Sheffield has zero chance -- the number, not the diet drink -- with his PED use and purposely not trying because he was unhappy that Milwaukee drafted him; those factors will certainly resonate with voters. He was so maligned in Milwaukee that when HoFer Paul Molitor was told that Sheffield was just traded to the Padres, he responded so gleefully: Great, who’d we get?

Roberto Alomar received the cold shoulder his first time on the ballot, and then miraculously saw his vote total jump 20% the following year. It seems many voters gave him a timeout because of his spitting on an umpire while a member of the Baltimore Orioles.

So these players are still in the mix with the leftovers like Barry Bonds, Roger Clemens, Mike Piazza, Mark McGwire, Jeff Bagwell, Tim Raines, Curt Schilling, Mike Mussina, Fred McGriff, Larry Walker, Lee Smith, Jeff Kent, Edgar Martinez, Sammy Sosa, Alan Trammell, and Don Mattingly.

Good luck picking only 10 HoFers out of that group.

Once the pumpkin pie has been served on Thanksgiving, why don’t you have your 5-year-old granddaughter point to names she thinks are funny to pronounce, because what difference does it make? She couldn’t do any worse than what we've seen in the past!

If I could gaze into a crystal ball or hold a note card up to my forehead like Carnac, the following players would be getting heavy bronze plaques etched with their likeness in upstate New York during the peak of the summer season when a gentle breeze rolls off Ostego Lake.

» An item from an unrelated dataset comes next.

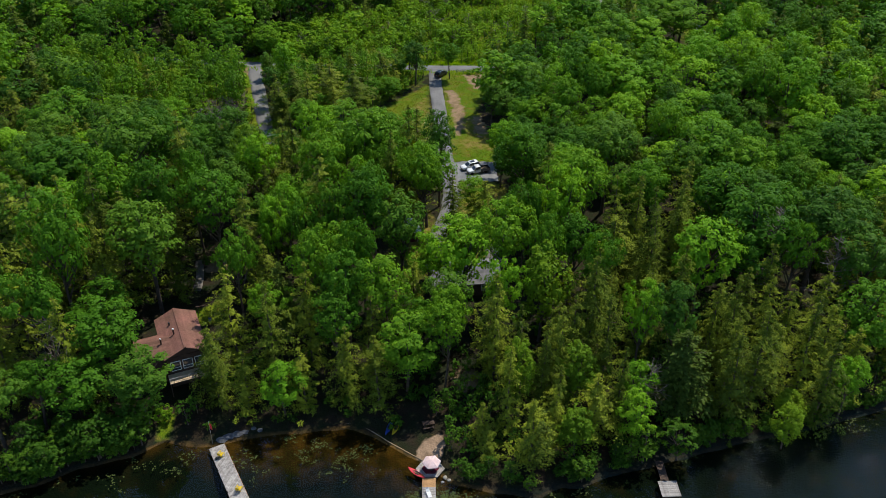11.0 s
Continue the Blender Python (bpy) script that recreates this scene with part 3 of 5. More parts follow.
kind("shrub", M_SHRUB, "dense leafy green shrub on the ground", "shrub",
     [P(broadleaf, seed=s, h=3, r=1.7, base=0.02, clumps=22, per=22, size=0.26, gap=0.24) for s in (121, 122)],
     [P(broadleaf, seed=s, h=3, r=1.7, base=0.02, clumps=12, per=9, size=0.42, gap=0.3) for s in (131, 132)], 3, 1.7)

kind("dead_sapling", M_DEADWOOD, "bare grey dead sapling", "tree",
     [lambda: (tube([(0, 0, -0.3), (0, 0, 3)], [0.05, 0.03], 4), bare_tree(181, 6, 1.2, 14))],
     [P(lambda seed: (tube([(0, 0, -0.3), (0, 0, 3)], [0.06, 0.03], 4), bare_tree(seed, 6, 1.2, 12)), seed=s) for s in (182, 183)], 6, 1.2)

MODELS = {}
TAKEN, CROWNS = [], []


def grown(name, h, r):
    """The form that a tree of this height and reach has: in the close wood the crown sits high."""
    return "tall_" + name if "tall_" + name in KINDS and h > 3.35 * r and h > 10 else name


def plant(name, x, y, h, r=None, group="trees of the lakeside wood", label="", seed=None, full=False):
    """One tree: an Empty at its foot, with trunk and crown as parts."""
    rnd = random.Random(int(x * 97) * 7919 + int(y * 89))
    r = r or h * KINDS[name]["r"] / KINDS[name]["h"] * rnd.uniform(0.85, 1.15)
    name = name if full else grown(name, h, r)
    k = KINDS[name]
    if name.startswith("tall_"):
        r = max(r * 1.12, 3.3)
    elif name == "hemlock" and y < 118:
        r = max(r * 1.08, 0.17 * h)
    i = (seed if seed is not None else rnd.randrange(99)) % len(k["near"])
    if (name, i) not in MODELS:
        root = tagged(new(name + "_tree"), k["label"], k["category"])
        for part_name, me in zip(("trunk", "crown"), k["near"][i]):
            new(part_name, me).parent = root
        MODELS[name, i] = root
        used = root
    else:
        used = copy_thing(MODELS[name, i], Matrix.Identity(4))
    s, q = r / k["r"], h / k["h"]
    used.matrix_basis = Matrix.LocRotScale((x, y, hz(x, y)), Euler((rnd.uniform(-0.03, 0.03), rnd.uniform(-0.03, 0.03), rnd.uniform(0, 6.28))),
                                           (s * rnd.uniform(0.93, 1.07), s * rnd.uniform(0.93, 1.07), q))
    tagged(used, label or k["label"], k["category"], group)
    TAKEN.append((x, y, r))
    CROWNS.append((x, y, h))
    return used


def far_woods(name, spots, label):
    """Distant trees, too many to count, in one mesh: light models of every kind, turned and scaled."""
    rng = np.random.default_rng(len(spots))
    vs, fs, mi, tint, o = [], [], [], [], 0
    mats = [M_BARK] + [KINDS[k]["mat"] for k in KINDS]
    names = list(KINDS)
    for kname, x, y, h, r in spots:
        kname = grown(kname, h, r)
        k = KINDS[kname]
        wood, crown = k["far"][rng.integers(len(k["far"]))]
        a = rng.uniform(0, 6.28)
        ca, sa = math.cos(a), math.sin(a)
        s, q = r / k["r"], h / k["h"]
        z0 = hz(x, y)
        if (y > 195 or kname == "bush") and kname not in ("dead_sapling", "shrub"):
            # fewer, larger sprays where no eye can tell
            tri = crown[0][crown[1]][::2]
            mid = tri.mean(1, keepdims=True)
            tri = (mid + (tri - mid) * 1.32).reshape(-1, 3)
            crown = tri, np.arange(len(tri)).reshape(-1, 3)
        first = wood[0][:35], wood[1][:56]
        for (v, f), m in (((first[0], first[1][first[1].max(1) < len(first[0])]), 0), (crown, 1 + names.index(kname))):
            w = np.empty_like(v)
            w[:, 0] = x + s * (ca * v[:, 0] - sa * v[:, 1])
            w[:, 1] = y + s * (sa * v[:, 0] + ca * v[:, 1])
            w[:, 2] = z0 + q * v[:, 2]
            vs.append(w), fs.append(f + o), mi.append(np.full(len(f), m)), tint.append(np.full(len(v), a / 6.28, np.float32))
            o += len(v)
    me = mesh_from(name, np.concatenate(vs), np.concatenate(fs), mats, index=np.concatenate(mi))
    me.attributes.new("tint", "FLOAT", "POINT").data.foreach_set("value", np.concatenate(tint))
    return tagged(new(name, me), label, "trees", kind="stuff")


# ---- trees that stand out ----
# the ash at (-44.3, 23.6) is a maple, given the ash's darker leaves
for k, x, y, h, r in [("maple", -5, 29.6, 15, 4.7), ("basswood", -23.7, 25.5, 10.5, 3.6), ("ash", -44.3, 23.6, 13.4, 5.5), ("maple", -53.5, 23.5, 12, 4.6),
                     ("hemlock", -14.2, 28, 15, 3.4), ("maple", -51.5, 31, 16, 5.2), ("hemlock", -32.7, 36.2, 19.5, 3.9), ("hemlock", -20.7, 36.1, 20.5, 4),
                     ("birch", 11.7, 23.6, 15, 2.7), ("basswood", 29.1, 23.7, 11, 2.8), ("pine", 36.2, 24.2, 16, 4.6), ("hemlock", 6.2, 19.2, 7.4, 2.3),
                     ("birch", 52.5, 22.8, 6.5, 2.6), ("birch", 19.4, 16.3, 9.2, 2.9)]:
    plant(k, x, y, h, r, "trees along the shore")
for k, x, y, h, r in [("birch", 16.8, 40.7, 19.8, 4.4), ("birch", 20.5, 24.7, 13, 3.2), ("basswood", 28, 18.2, 10.6, 3.3),
                     ("birch", 50.4, 18.1, 9, 2.4), ("basswood", 61, 23.9, 12, 2.2), ("ash", 0.8, 37.8, 16, 3.9), ("hemlock", 25.3, 39.7, 19.6, 3.9),
                     ("hemlock", 8.9, 35.2, 18, 3.9), ("maple", -60.4, 32.3, 21.3, 4.7), ("maple", -16.1, 32.9, 17.2, 3.5), ("ash", 35.6, 30, 20.3, 3.5),
                     ("basswood", 30.5, 30.6, 19.7, 3.3), ("maple", 1.4, 33.9, 17.3, 3.1), ("maple", 0.9, 29.5, 16.9, 2.1)]:
    plant(k, x, y, h, r, "trees along the shore")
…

To the lay person, you’re going to Cooperstown, dude!

Randy Johnson – Expect the Big Unit to challenge Tom Seaver's and Nolan Ryan’s record for highest vote total. Most thought this honor would go to Greg Maddux last year, but 16 voters found Maddux unworthy. Only Wayne & Garth are less worthy. Sorry, Mariners fans, but Randy will be wearing an Arizona Diamondbacks hat on his plaque. Four straight Cy Young awards, a World Series championship where he was voted MVP, and throwing a perfect game there will do that for a player.

Pedro Martinez – No mention of Pedro throwing Yankees coach Don Zimmer to the ground is necessary on his plaque, nor is drinking champagne with Mahow after the Red Sox won the World Series. All Pedro’s plaque needs to read is most dominant pitcher of the steroid era, or does Cooperstown not recognize the steroid era? It would be fitting if Pedro went in as an Expo, since the HoF seems so hell bent on preserving baseball history that they forced Gary Carter and Andre Dawson to wear Expos hats, so why not Pedro? Expect some voters to hold it against him that he only won 216 games and pitched during the steroid era. Fair enough; he’ll still get around 85-88% of the vote, but sadly, Mahow won’t be attending his induction ceremony since the shortest man alive passed away in 2006. Don Zimmer passed away this year, so it’s anybody’s guess who’ll attend his induction ceremony. Perhaps there are still Expos fans in existence?

John Smoltz – You just had to hang around one last meaningless season, eh, John? Retiring after the 2008 season, which was highly recommended, would’ve virtually guaranteed he'd go into the HoF with Maddux, Glavine, and Cox. That would’ve been an amazing HoF class, especially for the Gwinnett County faithful. He’ll be wearing a Braves cap regardless. Perhaps Braves fans should buy him a Tigers hat, since it was that dubious trade with Detroit that brought Smoltz to Atlanta for ace-at-the-time Doyle Alexander. Win now, pay later. The easy comparison to Smoltz is Dennis Eckersley, as both men were solid starting pitchers early in their careers and evolved into shutdown closers later in life, but Smoltz was one of the best post-season pitchers ever. If Whitey Ford had the Wild Card, Division Series, and League Championship Series to pitch in, he may have won 300 post-season games. I digress. If Smoltz doesn’t make it on his first try -- unthinkable, really -- he should make it the following year, by which time holdout voters would have some sense slapped into them.

Craig Biggio – Two voters couldn’t muster the energy to place a check mark next to his name last year. It’s a travesty, really, and shows just how out of touch, crotchety, and ignorant many voters have become. Perhaps they started out that way in the womb. Biggio not only has 3000 hits but played three premium defensive positions extremely well and became the first player in baseball history to be selected to an All-Star team as a catcher and 2B in consecutive years. Biggio is also the only player in history to have 50 doubles and 50 stolen bases in the same season (1997). That’s quite an impressive feat, which displayed his hustle and grit. He led the league in used pine tar rags, and rarely could you make out the gold Astros star on his batting helmet. He formed the core of the Killer B’s with teammate Jeff Bagwell, and if there really is a God, both men will get to share the stage at Cooperstown this summer.

I want to believe that Jeff Bagwell and Mike Piazza will get elected this year, but based on their vote totals last year, it doesn’t appear likely. Bagwell actually lost votes from 2013 -- unbelievable! -- and received 54% of the total. Piazza topped out at 62%, so he’s close. Still, it's not sure he'll make the jump, as PED rumors appear to be hampering both players' candidacies.

Whatever happened to innocent until proven guilty? It'll be interesting to see how Bonds and Clemens fare on their third attempt at induction. Both players also lost votes from 2013 to 2014, just like Bagwell, so they certainly aren’t gaining support.

One thing is certain: there's sure to be controversy and spirited debate, as there's more interest in this election than any politician could even dream of.